**WHAT IS EXPECTED**: Copy all of the material word for word, except for the pictures.

**STORED DATA**:

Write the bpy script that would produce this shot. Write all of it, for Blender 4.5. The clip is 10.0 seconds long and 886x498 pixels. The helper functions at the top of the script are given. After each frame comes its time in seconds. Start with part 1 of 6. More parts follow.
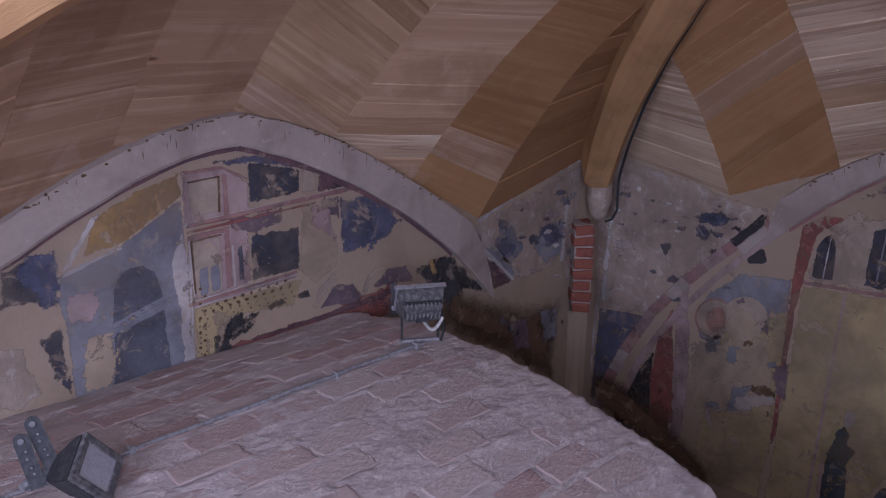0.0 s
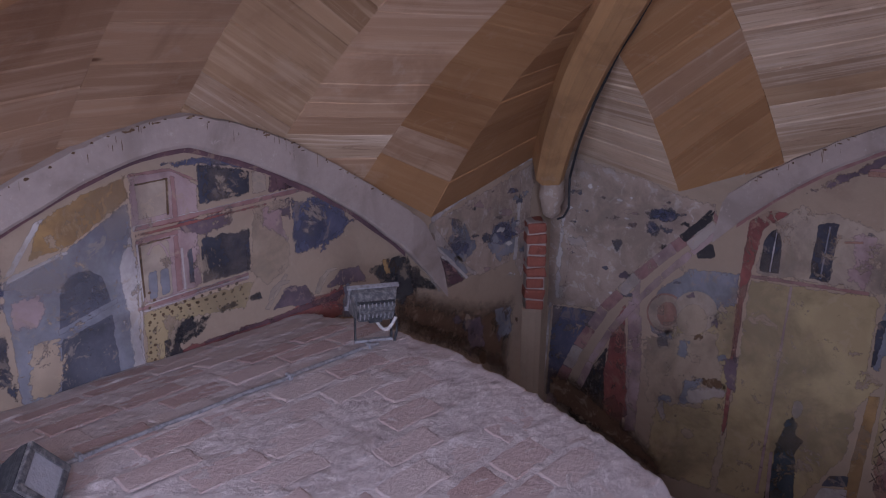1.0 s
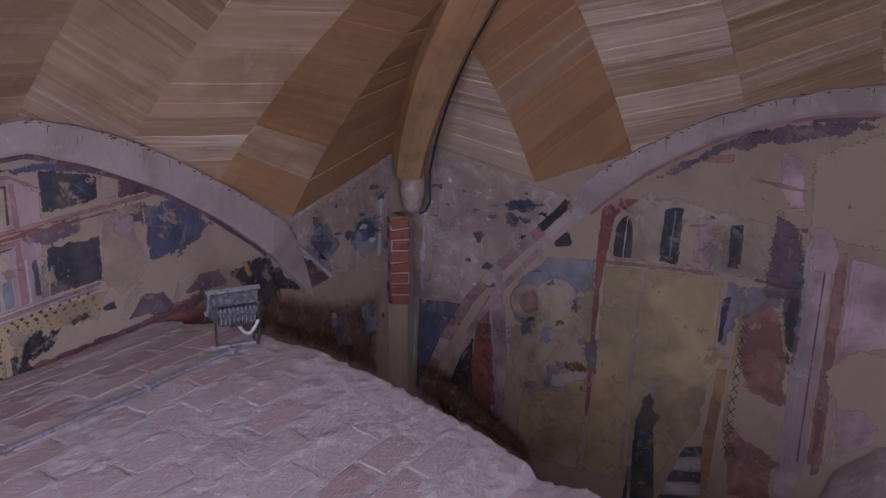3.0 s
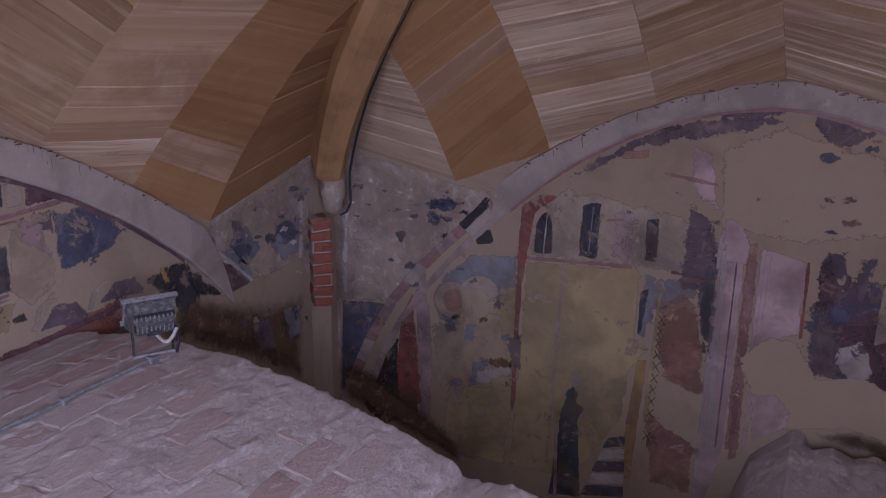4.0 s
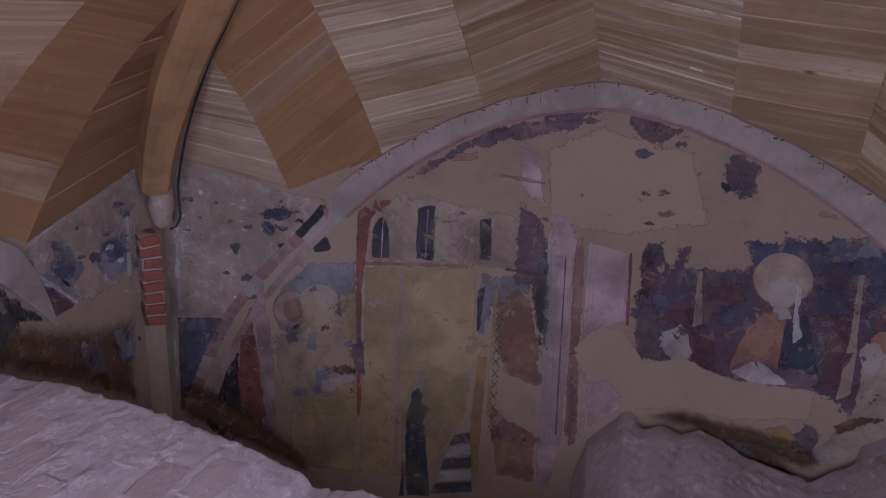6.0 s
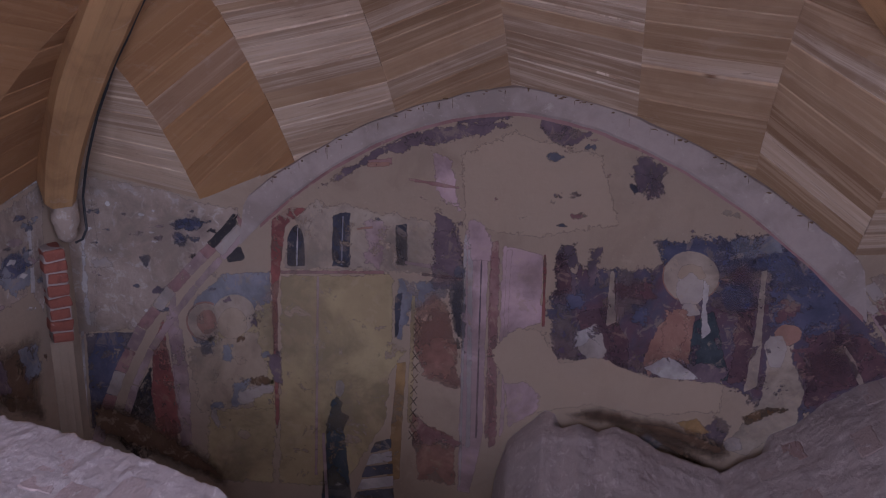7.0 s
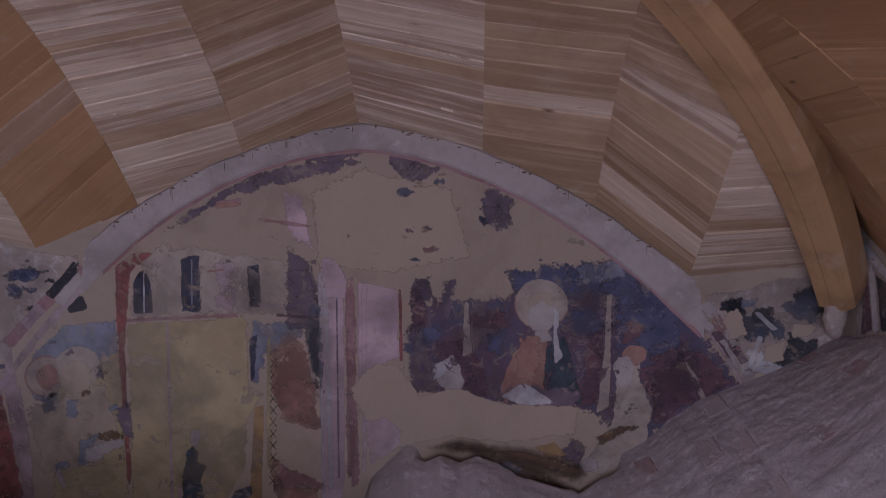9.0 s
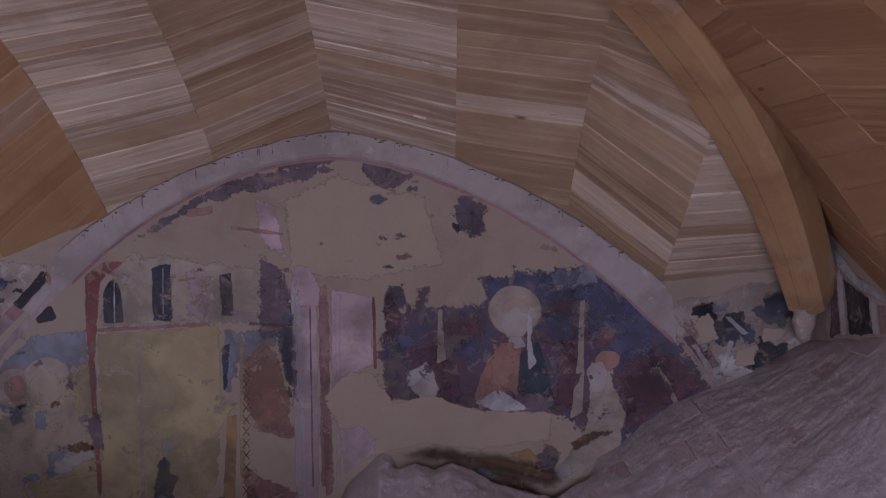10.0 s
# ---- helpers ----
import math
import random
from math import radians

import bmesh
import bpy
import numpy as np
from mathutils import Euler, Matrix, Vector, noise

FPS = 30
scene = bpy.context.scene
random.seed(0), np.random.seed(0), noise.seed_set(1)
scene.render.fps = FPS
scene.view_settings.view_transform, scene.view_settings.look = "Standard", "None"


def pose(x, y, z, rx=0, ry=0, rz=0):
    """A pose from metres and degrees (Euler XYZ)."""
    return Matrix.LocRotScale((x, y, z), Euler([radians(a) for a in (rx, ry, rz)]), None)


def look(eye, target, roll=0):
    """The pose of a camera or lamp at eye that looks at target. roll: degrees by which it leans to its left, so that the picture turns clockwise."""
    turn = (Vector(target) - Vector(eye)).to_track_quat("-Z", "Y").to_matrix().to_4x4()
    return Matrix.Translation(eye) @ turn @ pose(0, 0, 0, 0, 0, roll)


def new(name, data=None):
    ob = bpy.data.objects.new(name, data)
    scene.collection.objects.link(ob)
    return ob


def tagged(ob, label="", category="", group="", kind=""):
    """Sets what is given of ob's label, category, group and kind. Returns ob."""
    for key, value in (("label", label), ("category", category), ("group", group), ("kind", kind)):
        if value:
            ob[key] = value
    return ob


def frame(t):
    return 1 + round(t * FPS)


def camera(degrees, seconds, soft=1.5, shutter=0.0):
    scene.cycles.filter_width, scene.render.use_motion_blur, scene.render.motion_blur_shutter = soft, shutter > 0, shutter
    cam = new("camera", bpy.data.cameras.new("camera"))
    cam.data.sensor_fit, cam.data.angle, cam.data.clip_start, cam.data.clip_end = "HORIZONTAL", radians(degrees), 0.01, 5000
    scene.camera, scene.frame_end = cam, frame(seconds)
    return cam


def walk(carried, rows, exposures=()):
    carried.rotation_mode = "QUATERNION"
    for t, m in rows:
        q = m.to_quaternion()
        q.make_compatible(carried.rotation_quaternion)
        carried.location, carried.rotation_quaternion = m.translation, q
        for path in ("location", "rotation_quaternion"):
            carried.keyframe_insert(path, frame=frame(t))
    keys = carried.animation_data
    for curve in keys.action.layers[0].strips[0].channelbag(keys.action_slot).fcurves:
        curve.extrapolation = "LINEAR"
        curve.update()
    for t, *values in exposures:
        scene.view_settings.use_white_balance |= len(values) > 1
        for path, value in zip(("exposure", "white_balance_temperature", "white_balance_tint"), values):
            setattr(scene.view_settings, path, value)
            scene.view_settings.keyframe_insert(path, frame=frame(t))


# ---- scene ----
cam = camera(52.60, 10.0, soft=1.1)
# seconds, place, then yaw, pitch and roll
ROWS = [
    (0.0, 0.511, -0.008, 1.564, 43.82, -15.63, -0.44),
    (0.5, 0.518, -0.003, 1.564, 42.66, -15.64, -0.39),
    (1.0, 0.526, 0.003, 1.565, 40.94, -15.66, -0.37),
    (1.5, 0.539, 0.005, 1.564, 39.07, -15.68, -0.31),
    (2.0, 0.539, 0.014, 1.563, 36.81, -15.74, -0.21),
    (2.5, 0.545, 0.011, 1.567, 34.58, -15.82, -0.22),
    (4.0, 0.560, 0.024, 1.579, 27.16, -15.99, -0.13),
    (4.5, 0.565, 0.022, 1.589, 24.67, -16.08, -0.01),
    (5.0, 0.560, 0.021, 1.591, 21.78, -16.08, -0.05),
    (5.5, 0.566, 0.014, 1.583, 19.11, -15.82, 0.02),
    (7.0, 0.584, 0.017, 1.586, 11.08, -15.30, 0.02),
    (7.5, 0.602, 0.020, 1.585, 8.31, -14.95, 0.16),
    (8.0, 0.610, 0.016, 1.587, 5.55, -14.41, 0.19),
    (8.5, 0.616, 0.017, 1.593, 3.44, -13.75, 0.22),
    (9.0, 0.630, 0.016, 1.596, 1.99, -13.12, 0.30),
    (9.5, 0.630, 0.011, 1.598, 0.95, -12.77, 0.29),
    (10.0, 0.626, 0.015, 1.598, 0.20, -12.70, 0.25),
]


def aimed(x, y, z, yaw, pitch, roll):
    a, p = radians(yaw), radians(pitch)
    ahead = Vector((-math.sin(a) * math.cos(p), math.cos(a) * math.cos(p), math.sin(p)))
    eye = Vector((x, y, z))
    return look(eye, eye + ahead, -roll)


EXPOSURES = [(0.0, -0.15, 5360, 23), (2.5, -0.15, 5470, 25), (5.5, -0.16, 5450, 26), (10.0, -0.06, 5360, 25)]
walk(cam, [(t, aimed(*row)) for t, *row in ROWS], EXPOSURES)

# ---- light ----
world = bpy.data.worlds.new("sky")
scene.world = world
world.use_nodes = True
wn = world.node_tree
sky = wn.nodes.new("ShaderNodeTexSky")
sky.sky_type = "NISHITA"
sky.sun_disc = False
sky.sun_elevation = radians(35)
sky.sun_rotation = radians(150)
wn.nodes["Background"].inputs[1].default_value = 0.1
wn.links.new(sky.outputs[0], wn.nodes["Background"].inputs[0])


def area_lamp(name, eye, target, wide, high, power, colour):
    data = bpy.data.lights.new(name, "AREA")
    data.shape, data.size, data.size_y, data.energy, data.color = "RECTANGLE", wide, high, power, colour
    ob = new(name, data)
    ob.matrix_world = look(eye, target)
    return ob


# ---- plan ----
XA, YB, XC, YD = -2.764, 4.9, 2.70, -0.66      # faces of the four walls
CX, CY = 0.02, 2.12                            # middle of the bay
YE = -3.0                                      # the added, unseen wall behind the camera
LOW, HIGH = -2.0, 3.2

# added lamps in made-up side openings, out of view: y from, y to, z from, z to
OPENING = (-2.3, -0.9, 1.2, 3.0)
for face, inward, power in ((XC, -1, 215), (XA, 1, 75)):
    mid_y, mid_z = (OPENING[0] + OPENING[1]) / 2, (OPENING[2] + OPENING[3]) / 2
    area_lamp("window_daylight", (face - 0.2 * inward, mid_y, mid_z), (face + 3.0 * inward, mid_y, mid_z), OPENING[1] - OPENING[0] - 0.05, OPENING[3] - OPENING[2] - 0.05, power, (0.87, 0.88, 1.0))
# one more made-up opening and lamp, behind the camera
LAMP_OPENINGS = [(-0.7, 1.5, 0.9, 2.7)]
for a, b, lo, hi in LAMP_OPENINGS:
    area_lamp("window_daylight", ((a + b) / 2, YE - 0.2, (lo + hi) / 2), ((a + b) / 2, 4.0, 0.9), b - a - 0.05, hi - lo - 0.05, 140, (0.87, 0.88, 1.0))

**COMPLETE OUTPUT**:
Write the bpy script that would produce this shot. Write all of it, for Blender 4.5. The clip is 10.0 seconds long and 886x498 pixels. The helper functions at the top of the script are given. After each frame comes its time in seconds. Start with part 1 of 6. More parts follow.
0.0 s
1.0 s
3.0 s
4.0 s
6.0 s
7.0 s
9.0 s
10.0 s
# ---- helpers ----
import math
import random
from math import radians

import bmesh
import bpy
import numpy as np
from mathutils import Euler, Matrix, Vector, noise

FPS = 30
scene = bpy.context.scene
random.seed(0), np.random.seed(0), noise.seed_set(1)
scene.render.fps = FPS
scene.view_settings.view_transform, scene.view_settings.look = "Standard", "None"


def pose(x, y, z, rx=0, ry=0, rz=0):
    """A pose from metres and degrees (Euler XYZ)."""
    return Matrix.LocRotScale((x, y, z), Euler([radians(a) for a in (rx, ry, rz)]), None)


def look(eye, target, roll=0):
    """The pose of a camera or lamp at eye that looks at target. roll: degrees by which it leans to its left, so that the picture turns clockwise."""
    turn = (Vector(target) - Vector(eye)).to_track_quat("-Z", "Y").to_matrix().to_4x4()
    return Matrix.Translation(eye) @ turn @ pose(0, 0, 0, 0, 0, roll)


def new(name, data=None):
    ob = bpy.data.objects.new(name, data)
    scene.collection.objects.link(ob)
    return ob


def tagged(ob, label="", category="", group="", kind=""):
    """Sets what is given of ob's label, category, group and kind. Returns ob."""
    for key, value in (("label", label), ("category", category), ("group", group), ("kind", kind)):
        if value:
            ob[key] = value
    return ob


def frame(t):
    return 1 + round(t * FPS)


def camera(degrees, seconds, soft=1.5, shutter=0.0):
    scene.cycles.filter_width, scene.render.use_motion_blur, scene.render.motion_blur_shutter = soft, shutter > 0, shutter
    cam = new("camera", bpy.data.cameras.new("camera"))
    cam.data.sensor_fit, cam.data.angle, cam.data.clip_start, cam.data.clip_end = "HORIZONTAL", radians(degrees), 0.01, 5000
    scene.camera, scene.frame_end = cam, frame(seconds)
    return cam


def walk(carried, rows, exposures=()):
    carried.rotation_mode = "QUATERNION"
    for t, m in rows:
        q = m.to_quaternion()
        q.make_compatible(carried.rotation_quaternion)
        carried.location, carried.rotation_quaternion = m.translation, q
        for path in ("location", "rotation_quaternion"):
            carried.keyframe_insert(path, frame=frame(t))
    keys = carried.animation_data
    for curve in keys.action.layers[0].strips[0].channelbag(keys.action_slot).fcurves:
        curve.extrapolation = "LINEAR"
        curve.update()
    for t, *values in exposures:
        scene.view_settings.use_white_balance |= len(values) > 1
        for path, value in zip(("exposure", "white_balance_temperature", "white_balance_tint"), values):
            setattr(scene.view_settings, path, value)
            scene.view_settings.keyframe_insert(path, frame=frame(t))


# ---- scene ----
cam = camera(52.60, 10.0, soft=1.1)
# seconds, place, then yaw, pitch and roll
ROWS = [
    (0.0, 0.511, -0.008, 1.564, 43.82, -15.63, -0.44),
    (0.5, 0.518, -0.003, 1.564, 42.66, -15.64, -0.39),
    (1.0, 0.526, 0.003, 1.565, 40.94, -15.66, -0.37),
    (1.5, 0.539, 0.005, 1.564, 39.07, -15.68, -0.31),
    (2.0, 0.539, 0.014, 1.563, 36.81, -15.74, -0.21),
    (2.5, 0.545, 0.011, 1.567, 34.58, -15.82, -0.22),
    (4.0, 0.560, 0.024, 1.579, 27.16, -15.99, -0.13),
    (4.5, 0.565, 0.022, 1.589, 24.67, -16.08, -0.01),
    (5.0, 0.560, 0.021, 1.591, 21.78, -16.08, -0.05),
    (5.5, 0.566, 0.014, 1.583, 19.11, -15.82, 0.02),
    (7.0, 0.584, 0.017, 1.586, 11.08, -15.30, 0.02),
    (7.5, 0.602, 0.020, 1.585, 8.31, -14.95, 0.16),
    (8.0, 0.610, 0.016, 1.587, 5.55, -14.41, 0.19),
    (8.5, 0.616, 0.017, 1.593, 3.44, -13.75, 0.22),
    (9.0, 0.630, 0.016, 1.596, 1.99, -13.12, 0.30),
    (9.5, 0.630, 0.011, 1.598, 0.95, -12.77, 0.29),
    (10.0, 0.626, 0.015, 1.598, 0.20, -12.70, 0.25),
]


def aimed(x, y, z, yaw, pitch, roll):
    a, p = radians(yaw), radians(pitch)
    ahead = Vector((-math.sin(a) * math.cos(p), math.cos(a) * math.cos(p), math.sin(p)))
    eye = Vector((x, y, z))
    return look(eye, eye + ahead, -roll)


EXPOSURES = [(0.0, -0.15, 5360, 23), (2.5, -0.15, 5470, 25), (5.5, -0.16, 5450, 26), (10.0, -0.06, 5360, 25)]
walk(cam, [(t, aimed(*row)) for t, *row in ROWS], EXPOSURES)

# ---- light ----
world = bpy.data.worlds.new("sky")
scene.world = world
world.use_nodes = True
wn = world.node_tree
sky = wn.nodes.new("ShaderNodeTexSky")
sky.sky_type = "NISHITA"
sky.sun_disc = False
sky.sun_elevation = radians(35)
sky.sun_rotation = radians(150)
wn.nodes["Background"].inputs[1].default_value = 0.1
wn.links.new(sky.outputs[0], wn.nodes["Background"].inputs[0])


def area_lamp(name, eye, target, wide, high, power, colour):
    data = bpy.data.lights.new(name, "AREA")
    data.shape, data.size, data.size_y, data.energy, data.color = "RECTANGLE", wide, high, power, colour
    ob = new(name, data)
    ob.matrix_world = look(eye, target)
    return ob


# ---- plan ----
XA, YB, XC, YD = -2.764, 4.9, 2.70, -0.66      # faces of the four walls
CX, CY = 0.02, 2.12                            # middle of the bay
YE = -3.0                                      # the added, unseen wall behind the camera
LOW, HIGH = -2.0, 3.2

# added lamps in made-up side openings, out of view: y from, y to, z from, z to
OPENING = (-2.3, -0.9, 1.2, 3.0)
for face, inward, power in ((XC, -1, 215), (XA, 1, 75)):
    mid_y, mid_z = (OPENING[0] + OPENING[1]) / 2, (OPENING[2] + OPENING[3]) / 2
    area_lamp("window_daylight", (face - 0.2 * inward, mid_y, mid_z), (face + 3.0 * inward, mid_y, mid_z), OPENING[1] - OPENING[0] - 0.05, OPENING[3] - OPENING[2] - 0.05, power, (0.87, 0.88, 1.0))
# one more made-up opening and lamp, behind the camera
LAMP_OPENINGS = [(-0.7, 1.5, 0.9, 2.7)]
for a, b, lo, hi in LAMP_OPENINGS:
    area_lamp("window_daylight", ((a + b) / 2, YE - 0.2, (lo + hi) / 2), ((a + b) / 2, 4.0, 0.9), b - a - 0.05, hi - lo - 0.05, 140, (0.87, 0.88, 1.0))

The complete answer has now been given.